Im trying to decide how I feel. Apparently this blog page displays sadness. I wish I could go back in time and change a few things. Or maybe just go back in time. The past seems simpler. The present blurred. But its okay. I believe it'll be alright. Sometimes a drive in the car can evoke such memories. It makes you want to puke. Frustration has given way to acceptance. Acceptance shall give way to indifference. It isnt a circle, its a straight line.

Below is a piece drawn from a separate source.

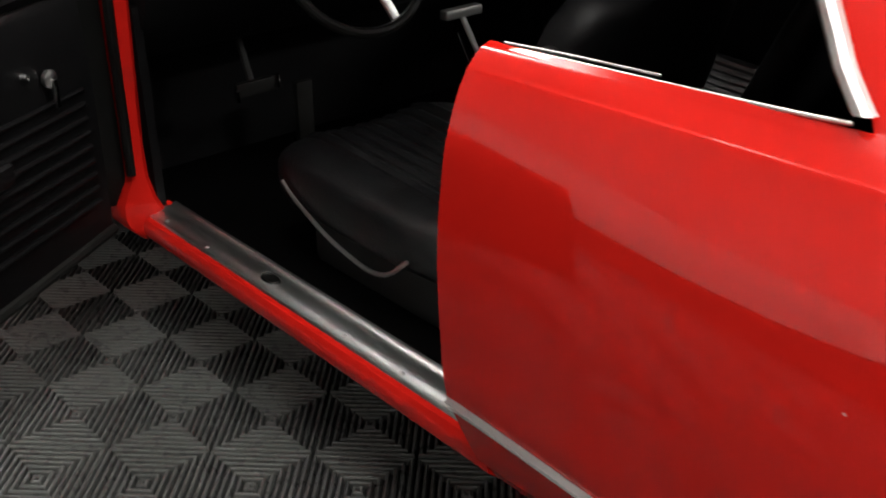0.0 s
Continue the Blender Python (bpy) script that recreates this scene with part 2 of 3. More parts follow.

I wonder what I want. I wonder how exactly i feel. Im trying hard to attract attention I dont want. I really dont. I know Im fooling myself, but its so much fun, I dont want to stop. I wake up with the sinking feeling, its there all day, and then we sleep. Reality, sinking feeling and I. What lovely company!
I seek comfort in the wrong places.
I want to walk till my feet are ready to fall off. I want to sit in a cafe and have coffee. I want to stand in the middle of nowhere and have chai from a plastic cup. I dont want to know what Im going to be doing next. I dont want food to eat. I want to wait for my phone to vibrate. I want to click random pictures. I want my butterfly effect.